On January 21, Kim, 45, who was an art teacher and track coach at Wahoo High School in Wahoo, Nebraska, was told she had a mass on her brain that was inoperable.
“It was a gut punch,” her husband, Rob Brigham, told TODAY.com. “The minute I hung up with my wife, I went straight to the hospital.”
Since then, her Wahoo family has been there every step of the way to lend a hand to Kim, Rob and their five children.
The couple has had to fly from Wahoo, where they both grew up, to Duke every other month for Kim to get treated, which has taken a toll on their bank account. To raise money for the family, their community has made and sold gray ribbons and even hosted a color run in June to incorporate Kim’s love of art and running. The Brighams have also received a lot of gift cards for food and gas.
On top of all that, Wahoo's generous residents organized a meal train to make sure the family was always fed, paid visits to the hospital and hosted prayer sessions at local churches.
“While the money is certainly helpful in terms of travel and medical expenses, just to know people are thinking of us and giving us support, more importantly moral support, has just been tremendous,” Rob said. “That’s the part that means the most to us.”
The family has come a long way since the day they heard the diagnosis. Later that night, they told their kids, who range in age from 8 to 19, and all ended up sleeping on the couch and floor together.
After waking up the next morning, they decided that they were going to remain positive and not give up and that’s the attitude they’ve adopted since.
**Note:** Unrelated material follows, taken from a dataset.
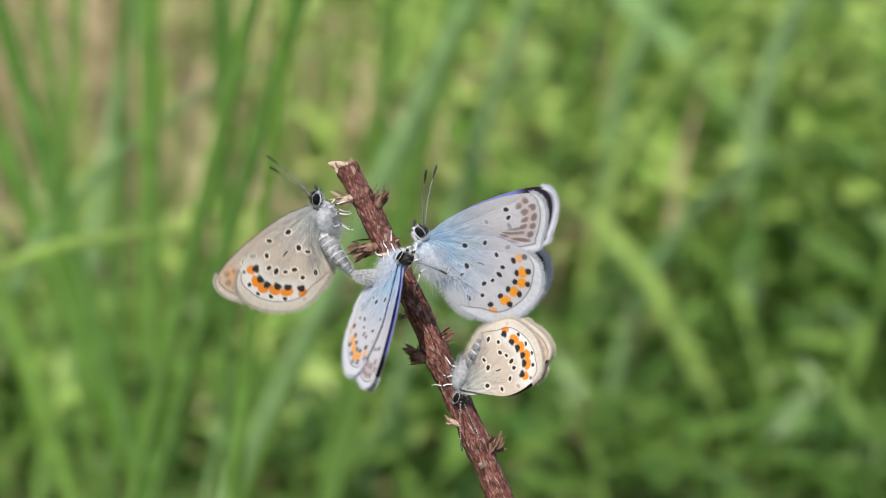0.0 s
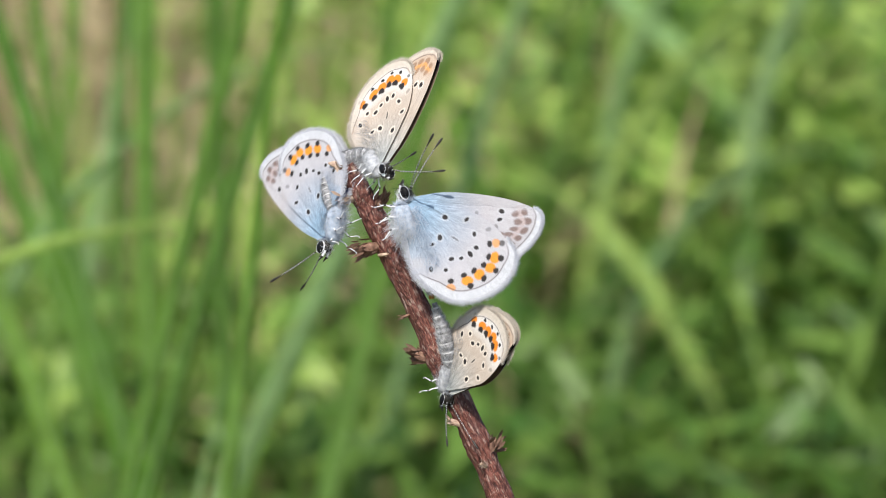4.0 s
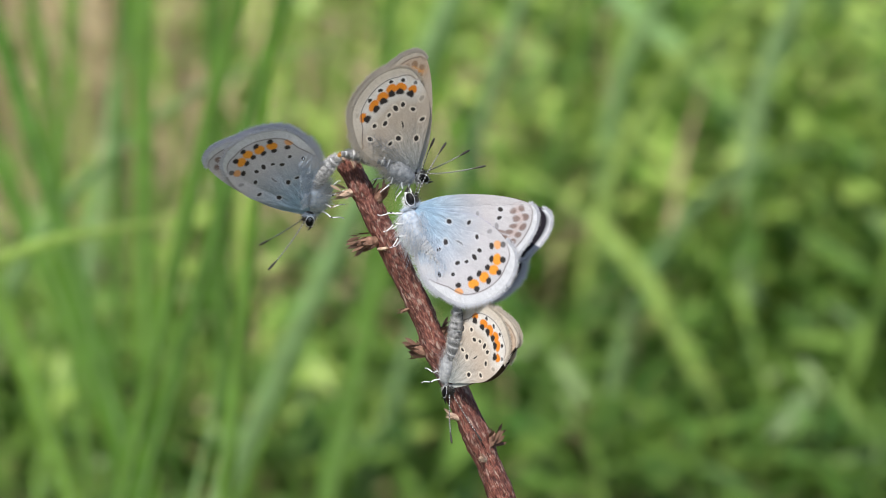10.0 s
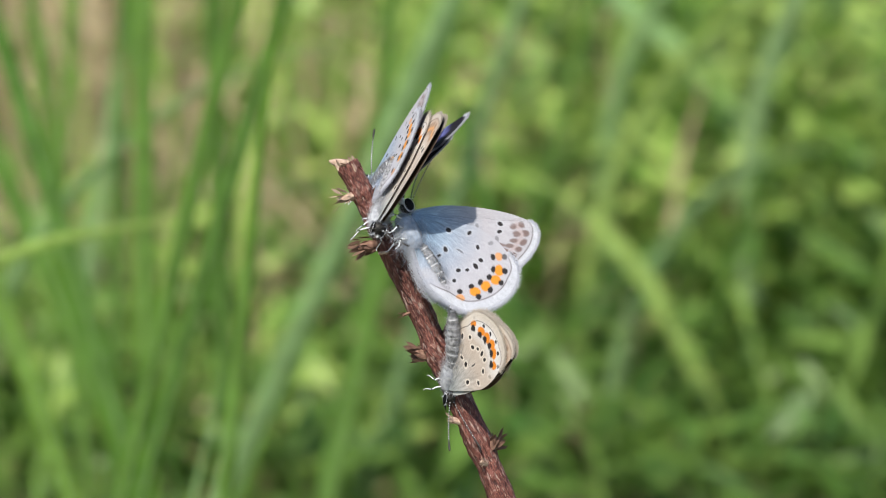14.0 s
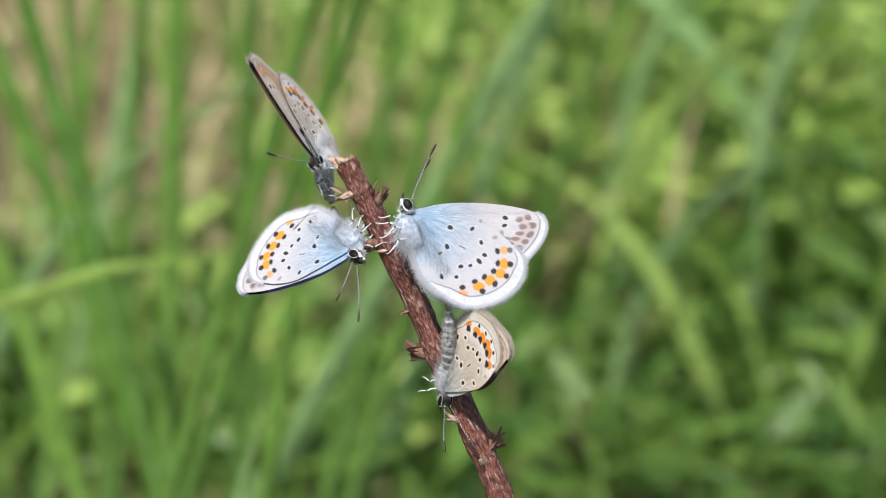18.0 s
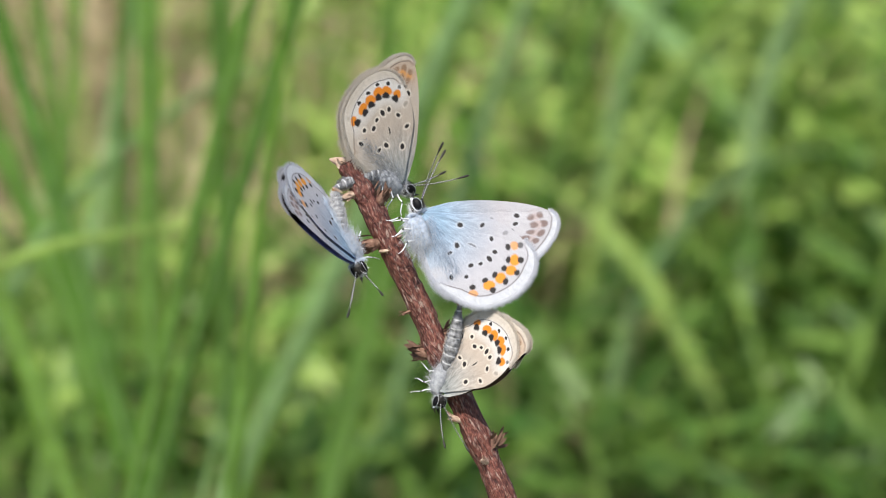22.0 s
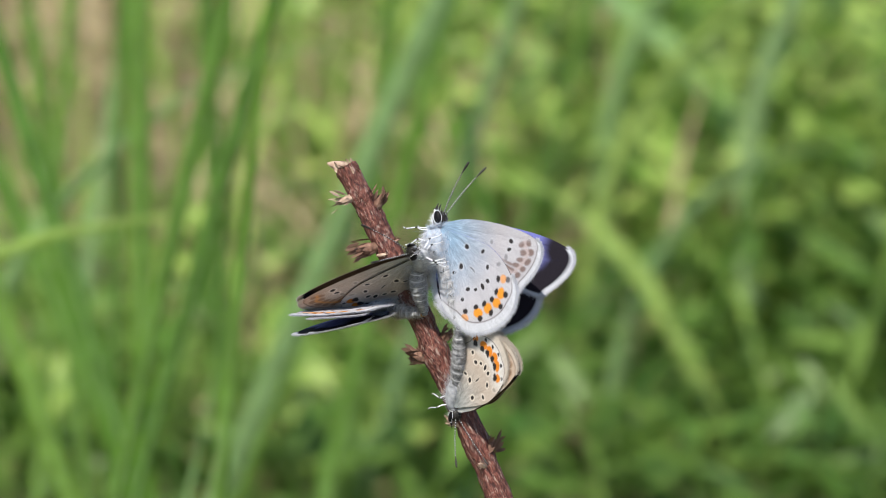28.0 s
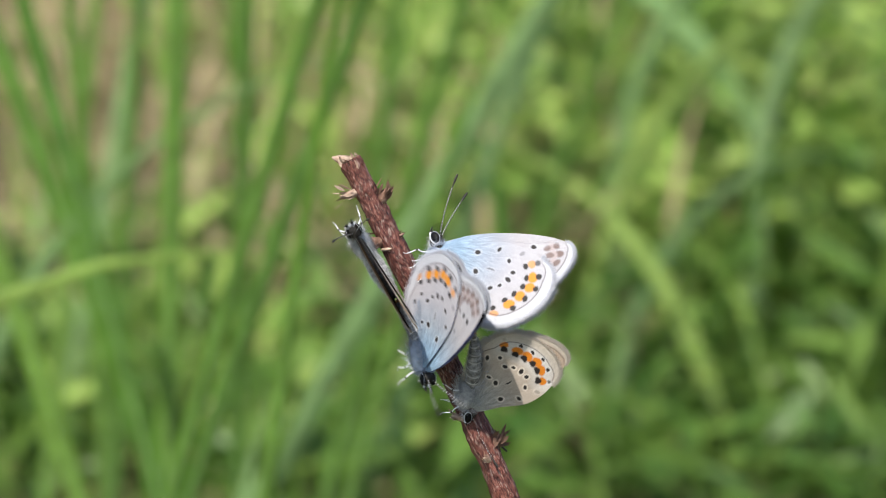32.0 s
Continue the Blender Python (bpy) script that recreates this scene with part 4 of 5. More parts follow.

When their oldest daughter, 19-year-old Bailey, had plans to attend the school dance, she asked her dad if she should still go.
“I told her that we’re not going to let this define us and that we’re not going to change our daily routine,” Rob said.
A fellow teacher at the high school came up with the slogan "Kim Possible" to rally around her and it stuck. It wasn't long before people were incorporating it into hashtags, statuses and even T-shirts.
Kim is hanging in there and plans on going back to school to teach full-time in the fall.
“Her energy level is good but her attitude is even better,” Rob said.